(5 of 12)
Midafternoon, when the initial exit polls came in, the first hints of history in the making began to flicker through the nation's e-mail system. They confirmed what some Bush aides had feared--that they had lost momentum in the closing days. Gore had hit Bush hard on not being ready to lead, on not even knowing that Social Security was a federal program. The ticket that promised to restore honor and dignity to the White House turned out to have four arrests between them. The news of Bush's drunk-driving record was hurting, said a senior Bush adviser. "That's the only thing that changed in the last days of the campaign." Voters who had made up their mind in the closing days were breaking to Gore.
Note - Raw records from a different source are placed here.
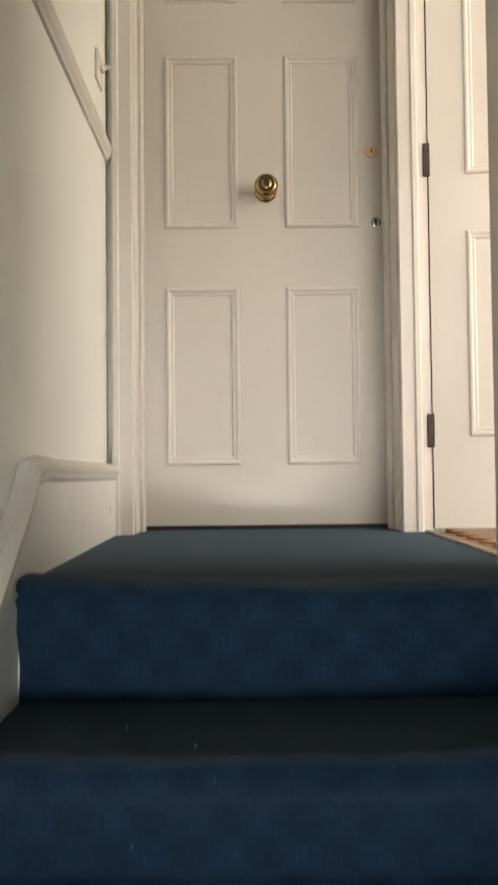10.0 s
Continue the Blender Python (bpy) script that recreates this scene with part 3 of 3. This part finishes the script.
# ---------------------------------------------------------------- door at the landing's end
top_frame = thing("door_frame_landing", pose(0, 4.0, TOP), "cream-white moulded frame of the landing door", "door frame", "", "structure")
TX0, TX1, TH = 0.045, 0.812, 1.975
wall_ring("architrave", GLOSS, top_frame, Matrix.Translation((TX0 - 0.005, -0.05, 0)), TX1 - TX0 + 0.01, TH, 0.062, PLAIN)
for dims in ((LX, TX0, -0.05, 0.105, 0, TH + 0.06), (TX1, TX1 + 0.098, -0.05, 0.105, 0, TH + 0.06), (TX0, TX1, -0.05, 0.105, TH, TH + 0.06)):
    box_part("lining", dims, GLOSS, top_frame, "", 0.003)
for dims in ((TX0, TX0 + 0.012, 0.03, 0.088, 0, TH), (TX1 - 0.012, TX1, 0.03, 0.088, 0, TH)):
    box_part("door_stop", dims, GLOSS, top_frame, "", 0.003)
# near-black strip painted as the shade in the gap under the door
box_part("sill_shade", (TX0, TX1, 0.107, 0.15, -0.002, 0.0125), DARK, top_frame, "dark strip that paints the shade under the door")
top_door = panelled_door("door_landing", pose(TX0 + 0.003, 4.105, TOP + 0.013), TX1 - TX0 - 0.006, TH - 0.012, 0.045,
                         [(0.072, 0.302), (0.449, 0.678)], [(0.188, 0.742), (0.930, 1.480), (1.650, 1.900)],
                         "closed cream-white six-panelled door with brass fittings")
bm = bmesh.new()
lathe(bm, [(0.034, 0), (0.034, 0.004), (0.026, 0.008), (0.014, 0.012), (0.013, 0.030), (0.020, 0.036), (0.031, 0.044), (0.0365, 0.054), (0.036, 0.062), (0.030, 0.070), (0.022, 0.074), (0.020, 0.0725), (0.014, 0.0765), (0.006, 0.078)],
      Matrix.Translation((0.388, 0, 1.045)), 36)
part("door_knob", bm, BRASS, top_door, "round polished brass knob", True)
bm = bmesh.new()
lathe(bm, [(0.0205, 0), (0.0205, 0.004), (0.018, 0.008), (0.013, 0.009), (0.012, 0.007), (0.011, 0.010)], Matrix.Translation((0.722, 0, 1.172)), 28)
lock = part("cylinder_lock", bm, PALEBRASS, top_door, "brass cylinder lock", True)
box_part("key_slot", (0.7205, 0.7235, -0.0108, -0.0095, 1.164, 1.178), DARK, lock)
bm = bmesh.new()
lathe(bm, [(0.0165, 0), (0.0165, 0.002), (0.014, 0.004)], Matrix.Translation((0.734, 0, 0.945)), 24)
esc = part("keyhole_plate", bm, STEEL, top_door, "chrome keyhole escutcheon", True)
bm = bmesh.new()
lathe(bm, [(0.0045, 0.0036), (0.0045, 0.0046)], Matrix.Translation((0.734, 0, 0.950)), 16)
add_box(bm, 0.7318, 0.7362, -0.0046, -0.0036, 0.934, 0.950)
part("keyhole", bm, DARK, esc)

# ---------------------------------------------------------------- doorway and open door beside the landing
side_frame = thing("door_frame_side", pose(0, 0, TOP), "white casing of the doorway beside the landing", "door frame", "", "structure")
box_part("casing", (RX - 0.006, RX + 0.004, 2.938, 3.03, -0.2, 2.15), WALL, side_frame, "flat painted board at the wall's end", 0.002)
box_part("casing", (RX - 0.020, RX + 0.11, 3.03, DOOR_Y0, -0.02, 2.10), TRIM, side_frame, "", 0.005)
box_part("casing", (RX - 0.006, RX + 0.12, DOOR_Y0, DOOR_Y1, 2.02, 2.10), TRIM, side_frame, "", 0.005)
box_part("block", (RX - 0.028, RX - 0.004, 2.925, 3.0, -0.19, -0.06), TRIM, side_frame, "chipped white block at the casing's foot", 0.004)
for z0, z1 in ((2.70, 3.08), (2.56, 2.66), (2.40, 2.50)):
    crack(side_frame, ((2.9365, z0 - TOP), (2.9345, z1 - TOP)), RX - 0.0015, 0.0028)
bm = bmesh.new()
lathe(bm, [(0.0025, 0.0), (0.0025, 0.002)], Matrix.Translation((RX - 0.006, 3.0, 0.19)) @ Matrix.Rotation(radians(-90), 4, "Z"), 10)
part("nail_hole", bm, DARK, side_frame)
side_door = panelled_door("door_side_room", pose(0.912, 3.945, TOP + 0.010, 0, 0, -7.5), 0.74, 1.985, 0.042,
                          [(0.105, 0.315), (0.425, 0.635)], [(0.265, 0.868), (1.035, 1.62), (1.73, 1.90)],
                          "white panelled door standing open into the side room")
for z in (0.235, 1.035, 1.82):
    box_part("hinge", (-0.016, 0.004, -0.004, 0.030, z, z + 0.098), IRON, side_door, "dark iron butt hinge", 0.002)

# light switch by the door
switch = thing("light_switch", pose(LX, 3.81, TOP + 1.30, 0, 0, 90), "white plastic light switch with a round dolly", "light switch")
box_part("switch_plate", (-0.043, 0.043, -0.009, 0, -0.043, 0.043), GLOSS, switch, "", 0.004)
bm = bmesh.new()
lathe(bm, [(0.012, 0.008), (0.012, 0.016), (0.007, 0.020), (0.006, 0.030), (0.007, 0.036), (0.004, 0.038)], Matrix.Rotation(radians(-15), 4, "X"), 18)
part("dolly", bm, GLOSS, switch, "", True)

# ---------------------------------------------------------------- doormat
mat_ob = thing("doormat", pose(0.412, -0.138, 0.0, 0, 0, -3.0), "frayed orange-brown coir doormat at the foot of the stairs", "doormat")
bm = bmesh.new()
nx, ny = 60, 34
W2, H2 = 0.318, 0.168
top_rows = []
for i in range(nx + 1):
    row = []
    for j in range(ny + 1):
        a, b = 2 * i / nx - 1, 2 * j / ny - 1
        ex = 0.012 * noise.noise((b * 6, 3.0, a)) * abs(a) ** 6
        ey = (0.011 * noise.noise((a * 9, 7.0, b)) + 0.016 * noise.noise((a * 2.3, 1.0, b * 0.8))) * abs(b) ** 6
        ex += 0.014 * noise.noise((b * 1.7, 5.0, a)) * abs(a) ** 8
        edge = max(abs(a), abs(b)) ** 14
        z = 0.017 - 0.012 * edge + 0.0035 * noise.noise((a * 20, b * 34, 2.0))
        row.append(bm.verts.new((a * W2 + ex, b * H2 + ey, z)))
    top_rows.append(row)
for i in range(nx):
    for j in range(ny):
        bm.faces.new((top_rows[i][j], top_rows[i + 1][j], top_rows[i + 1][j + 1], top_rows[i][j + 1]))
border = [e for e in bm.edges if len(e.link_faces) == 1]
ext = bmesh.ops.extrude_edge_only(bm, edges=border)
for v in ext["geom"]:
    if isinstance(v, bmesh.types.BMVert):
        v.co.z = 0.001
part("mat_body", bm, COIR, mat_ob)
bm = bmesh.new()
rng = random.Random(9)
for i in range(900):
    side = rng.choice("xxyyY")
    if side == "Y":
        p = Vector((rng.uniform(-W2, W2), rng.uniform(-H2, H2), 0.015))
        d = Vector((rng.uniform(-1, 1), rng.uniform(-1, 1), rng.uniform(0.1, 0.5)))
    elif side == "x":
        p = Vector((rng.choice((-W2, W2)), rng.uniform(-H2, H2), 0.008))
        d = Vector((math.copysign(1, p.x), rng.uniform(-0.8, 0.8), rng.uniform(-0.3, 0.2)))
    else:
        p = Vector((rng.uniform(-W2, W2), rng.choice((-H2, H2)), 0.008))
        d = Vector((rng.uniform(-0.8, 0.8), math.copysign(1, p.y), rng.uniform(-0.3, 0.2)))
    d = d.normalized() * rng.uniform(0.006, 0.020)
    s = d.cross(Vector((0, 0, 1))).normalized() * 0.0010
    bm.faces.new([bm.verts.new(q) for q in (p - d * 0.4 - s, p - d * 0.4 + s, p + d)])
part("loose_fibres", bm, COIR, mat_ob)["kind"] = "stuff"

# ---------------------------------------------------------------- lint on the carpet
bm = bmesh.new()
rng = random.Random(21)
spots = [(0.80, -0.085, 0.0), (0.835, -0.10, 0.0), (0.79, -0.06, 0.0)]
spots += [(rng.uniform(0.1, 1.0), rng.uniform(-1.9, -0.4), 0.0) for _ in range(40)]
for k in range(1, 13):
    for _ in range(4):
        spots.append((rng.uniform(0.05, 0.8), NOSE[k - 1] + rng.uniform(0.04, 0.16), RISE * k - 0.004))
for x, y, z in spots:
    r = rng.uniform(0.0008, 0.0022)
    bmesh.ops.create_icosphere(bm, subdivisions=1, radius=r, matrix=Matrix.Translation((x, y, z + 0.001)) @ Matrix.Rotation(rng.uniform(0, 6), 4, "Z") @ Matrix.Diagonal((rng.uniform(1, 3), 0.8, 0.6, 1)))
tagged(part("lint", bm, PRIMER), "white specks of lint scattered over the carpet", "lint", "", "stuff")

# ---------------------------------------------------------------- parquet blocks of the side room
bm = bmesh.new()
add_box(bm, -0.1145, 0.1145, -0.0365, 0.0365, -0.012, 0.0)
soften(bm, 0.002, 1)
block = bpy.data.meshes.new("parquet_block")
bm.to_mesh(block)
bm.free()
block.materials.append(PARQUET)
side_floor = bpy.data.objects["floor_side_room"]
count = 0
for i in range(-16, 40):
    for j in range(-14, 16):
        for turn, dx, dy in ((45, 0.0, 0.0), (-45, 0.1085, 0.0)):
            x = 1.6 + j * 0.2170 + dx
            y = 3.6 + (i - 12) * 0.1085 + dy
            if 1.03 < x < 2.2 and 2.75 < y < 4.35 and count < 300:
                ob = new("parquet_block", block)
                ob.matrix_world = pose(x, y, TOP - 0.002, 0, 0, turn)
                ob.parent = side_floor
                count += 1
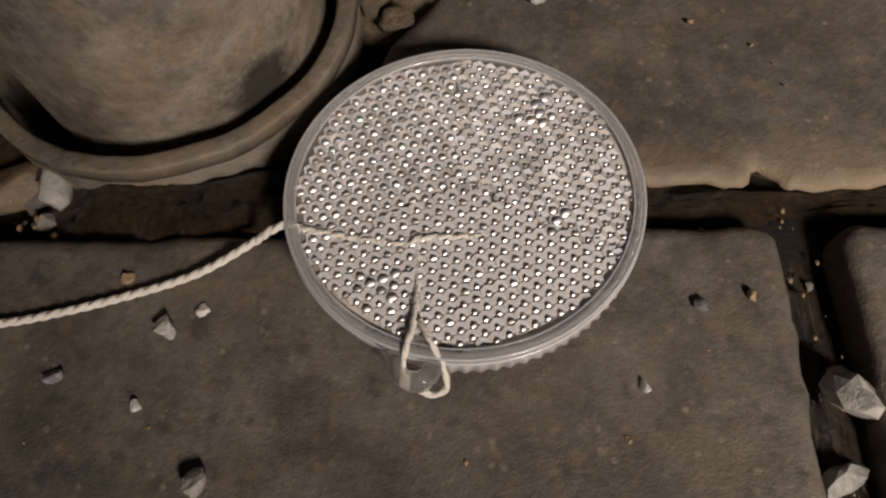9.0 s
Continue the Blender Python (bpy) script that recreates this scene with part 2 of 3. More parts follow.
def cotton_material():
    m, nt, b = material("cotton_twine")
    p = coords(nt)
    col = ramp(nt, grain(nt, p, 500, 5, 0.7), [(0.3, (0.76, 0.71, 0.62)), (0.7, (0.93, 0.90, 0.83))])
    nt.links.new(col, b.inputs["Base Color"])
    b.inputs["Roughness"].default_value = 0.85
    b.inputs["Sheen Weight"].default_value = 0.3
    bumped(nt, b, grain(nt, p, 1800, 4, 0.7), 0.8, 0.0006)
    return m


def plain_material(name, a, c, scale=200.0, rough=0.7, bump=0.0008):
    m, nt, b = material(name)
    p = coords(nt)
    nt.links.new(ramp(nt, grain(nt, p, scale, 5, 0.7), [(0.3, a), (0.7, c)]), b.inputs["Base Color"])
    b.inputs["Roughness"].default_value = rough
    bumped(nt, b, grain(nt, p, scale * 3, 5, 0.7), 0.5, bump)
    return m


CONCRETE = concrete_material()
BED = dirt_material("joint_dirt", (0.006, 0.0045, 0.0035), (0.026, 0.018, 0.012))
MUD = dirt_material("brown_mud", (0.010, 0.007, 0.0045), (0.095, 0.062, 0.033), 0.42)
SILT = dirt_material("dried_tan_mud", (0.085, 0.066, 0.044), (0.27, 0.215, 0.140))
CRUST = dirt_material("crumbled_mortar", (0.13, 0.098, 0.064), (0.38, 0.300, 0.200))
QUARTZ = pebble_material("quartz_pebble", (0.36, 0.345, 0.32), (0.74, 0.72, 0.68), 0.3)
GREYSTONE = pebble_material("grey_pebble", (0.11, 0.11, 0.112), (0.46, 0.455, 0.445), 0.35)
OCHRE = pebble_material("ochre_pebble", (0.22, 0.125, 0.06), (0.42, 0.31, 0.19), 0.5)
GRAVEL = pebble_material("joint_gravel", (0.022, 0.018, 0.014), (0.36, 0.33, 0.285), 0.4)
PALEGREY = pebble_material("pale_grey_pebble", (0.26, 0.255, 0.24), (0.56, 0.54, 0.50), 0.4)
BROWN = pebble_material("brown_pebble", (0.10, 0.073, 0.043), (0.20, 0.150, 0.090), 0.5)
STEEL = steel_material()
SLEEVE = sleeve_material()
CLEAR = clear_plastic()
PRISM = prism_material()
GLINT = glint_material()
FROST = frosted_material()
COTTON = cotton_material()
EYELET = eyelet_material()
RIBBED = ribbed_material()
GUM = plain_material("flattened_chewing_gum", (0.24, 0.218, 0.185), (0.37, 0.34, 0.29), 160, 0.75)
OLDGUM = plain_material("old_gum_stain", (0.105, 0.082, 0.056), (0.215, 0.170, 0.118), 110, 0.8)
LEAF = plain_material("dry_pale_leaf", (0.22, 0.195, 0.16), (0.36, 0.33, 0.28), 180, 0.6)
BLACK = plain_material("charred_twig", (0.012, 0.010, 0.009), (0.05, 0.04, 0.03), 400, 0.6)


# ---- mesh helpers ----
def part(name, bm, mat, parent=None, label="", smooth=True):
    me = bpy.data.meshes.new(name)
    bm.to_mesh(me)
    bm.free()
    me.materials.append(mat)
    me.polygons.foreach_set("use_smooth", [smooth] * len(me.polygons))
    ob = new(name, me)
    ob.parent = parent
    if label:
        tagged(ob, label)
    return ob


def empty(name, x=0.0, y=0.0, z=0.0, turn=0.0):
    ob = new(name)
    ob.empty_display_size = 0.01
    ob.matrix_world = pose(x, y, z, 0, 0, turn)
    return ob


def wobble(x, y, s, seed):
    return noise.noise(Vector((x * s, y * s, seed * 7.31)))


def slab(outline, profile, seed=0.0, rough=0.0008, ease=0, soil=0.3):
    """A stone slab from its outline; profile: rows of (inset, z) from the top's middle down."""
    bm = bmesh.new()
    dirt = bm.verts.layers.float.new("dirt")
    pts = [Vector(p) for p in outline]
    n = len(pts)
    normals = []
    for i in range(n):
        d = pts[(i + 1) % n] - pts[i - 1]
        normals.append(Vector((-d.y, d.x)).normalized())
    for _ in range(ease):
        normals = [(normals[i - 1] + normals[i] + normals[(i + 1) % n]).normalized() for i in range(n)]
    rings = []
    for inset, z in profile:
        ring = []
        for p, q in zip(pts, normals):
            jag = rough * (wobble(p.x, p.y, 160, seed) + 0.7 * wobble(p.x, p.y, 420, seed + 3) + 1.4 * min(0, wobble(p.x, p.y, 60, seed + 9) + 0.15))
            v = p + q * (inset - jag)
            vert = bm.verts.new((v.x, v.y, z + (0.25 * rough * wobble(p.x, p.y, 300, seed + z * 900) if z < 0 else 0.0)))
            vert[dirt] = soil if inset < 0.0015 else 0.0
            ring.append(vert)
        rings.append(ring)
    for a, b in zip(rings, rings[1:]):
        for i in range(n):
            j = (i + 1) % n
            bm.faces.new((a[i], a[j], b[j], b[i]))
    bm.faces.new(list(reversed(rings[0])))
    bmesh.ops.recalc_face_normals(bm, faces=bm.faces[:])
    return bm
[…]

All afternoon, Gore was at the Loews Hotel in Nashville, sitting in his hotel room in his blue suit and tie, on the radio, giving interviews at five-minute intervals one after another. So were Joe Lieberman, Karenna, Tipper. Everyone was on the phone, on the air. Gore consulted with staff members about his speech for that evening, how he wanted to frame a victory and how he would handle a defeat. He asked for a section about his father, how he had lost Tennessee but had never stopped loving it and calling it home, and how sometimes it was better to lose because you stood up for what you believed in.
Shortly before 8 p.m. the networks announced that Gore had taken Florida. The battleground states of Michigan and Pennsylvania soon fell as well, and every anchor became a math teacher, showing how it was increasingly difficult for Bush to find the 270 electoral votes he would need to win. All the networks were reading the data from the Voter News Service consortium and grinding it through their own analysis to try to be the first to declare a winner. Little things can make a difference when every minute counts, and what they didn't know was that VNS had a bad sample in Tampa, some faulty data in Jacksonville. Plus there were voters in Palm Beach who told the exit pollers that they had voted for Gore, when in fact their vote had been registered for Buchanan.
Bush had hoped to have a special dinner with his wife and parents and brother Jeb, cherishing the knowledge that the exit polls were telling them everything they wanted to hear. But Bush was already tense when he got to the Shoreline Grill early that evening. As the family members made their way under dim lights to the restaurant, Bush's shoulders were more hunched than usual, his father looked as if he were suffering from an ulcer, and Barbara wore a smile as tight as a fist. By then they knew the race was much closer than Rove had promised it would be. But it wasn't until the news that Gore had captured Florida appeared on a TV screen in the restaurant that the mood turned from grim to black.